Similar to Kenya’s metrics, Uganda continues to see rapid growth in telecoms due to increased notable growth in mobile and internet services, improved connectivity and fierce competition amongst service providers.

While Kenya’s CA has not been successful in pushing for a similar approach among local telecoms companies for fair competition between small and established businesses, Uganda’s amended national broadband policies allow infrastructure sharing to heighten efficiency and robust internet access for its citizens.

According to Reuters, the country’s regulator says that infrastructure sharing is mandatory especially in areas where cables have already been installed to avoid duplication of infrastructure. However, investors are allowed to lay new infrastructure in remote areas that are poorly served.

Uganda has more than 12,000 kilometres of fibre optic cable that can be rented by new players at select commercial sites. Besides Airtel MTN Uganda, Google and Facebook have laid their own cables in the country too. Also, similar to NOFBI that aims to serve Kenya’s 47 counties sufficiently, the Ugandan government operates national broadband internet cable network.

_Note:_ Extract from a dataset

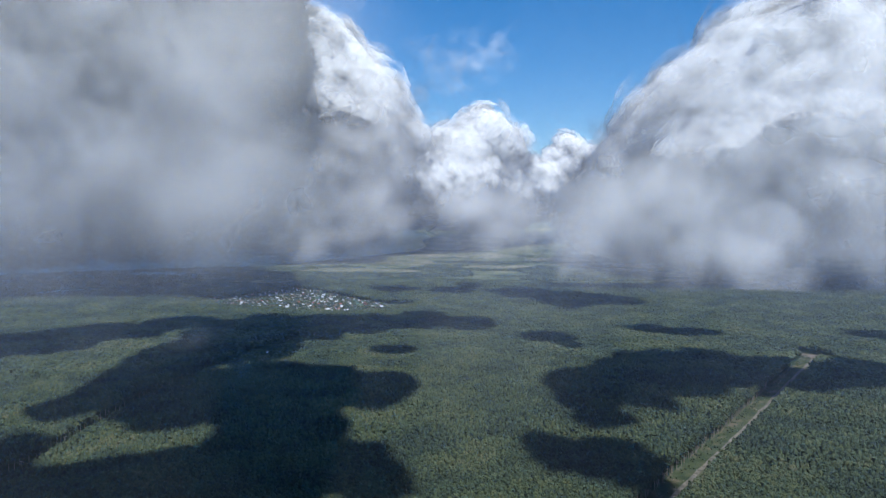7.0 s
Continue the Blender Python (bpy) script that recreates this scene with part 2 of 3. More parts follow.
def billow(p, size, octaves=3):
    """Rounded heads with creases between them, about -0.5 to 0.5."""
    out, amp, tot = 0, 1.0, 0
    for k in range(octaves):
        out = out + amp * (0.5 - np.abs(value_noise(p / size * 2 ** k + 7.3 * k) * 2 - 1))
        tot += amp
        amp *= 0.5
    return out / tot


def cloud_shape(balls, base, h, blend, heads, size, shrink=0.0):
    b = np.array(balls, float)
    pad = b[:, 3].max() * 0.1 + heads + 3 * h
    lo, hi = (b[:, :3] - b[:, 3:]).min(0) - pad, (b[:, :3] + b[:, 3:]).max(0) + pad
    n = np.ceil((hi - lo) / h).astype(int) + 1
    ax = [lo[i] + h * np.arange(n[i]) for i in range(3)]
    P = np.stack(np.meshgrid(*ax, indexing="ij"), -1)
    acc = np.zeros(n)
    for x, y, z, r in balls:
        acc += np.exp(-np.clip((np.sqrt((P[..., 0] - x) ** 2 + (P[..., 1] - y) ** 2 + (P[..., 2] - z) ** 2) - r) / blend, -40, 40))
    d = -blend * np.log(np.maximum(acc, 1e-30)) + shrink
    floor_gap = base - P[..., 2]
    d = np.maximum(d, floor_gap) + np.maximum(0, 60 - np.abs(d - floor_gap)) ** 2 / 240
    near = np.abs(d) < heads * 1.5 + 2 * h
    d[near] -= heads * billow(P[near], size)
    return surface_net(d, lo, h)


RINGS = (0.0, 0.4, 0.75, 1.0)
SIDES = 8


def lit_way(n):
    """Which way a surface counts as facing: light that seeps through the droplets lifts the undersides."""
    w = n * (1, 1, 0.5) + (0, 0, 0.36)
    return w / np.linalg.norm(w, axis=1)[:, None]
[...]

Duplication of services by different operators have forced them to hike service fees, primarily due to the high cost of maintaining the systems that are, in some cases, massively underutilized.

Lobbyists such as GSM Association have argued that forcing established operators to share infrastructure inhibits gainful competition. Specifically, competition encourages faster and more extensive coverage.

Negotiations processes and the complexities of the matter have stalled so far. In addition, policies based on the Kenya Information and Communications Act, Cap 411A that target to promote fair competition in the provision of telecoms service by operators have not been discussed or made by regulators.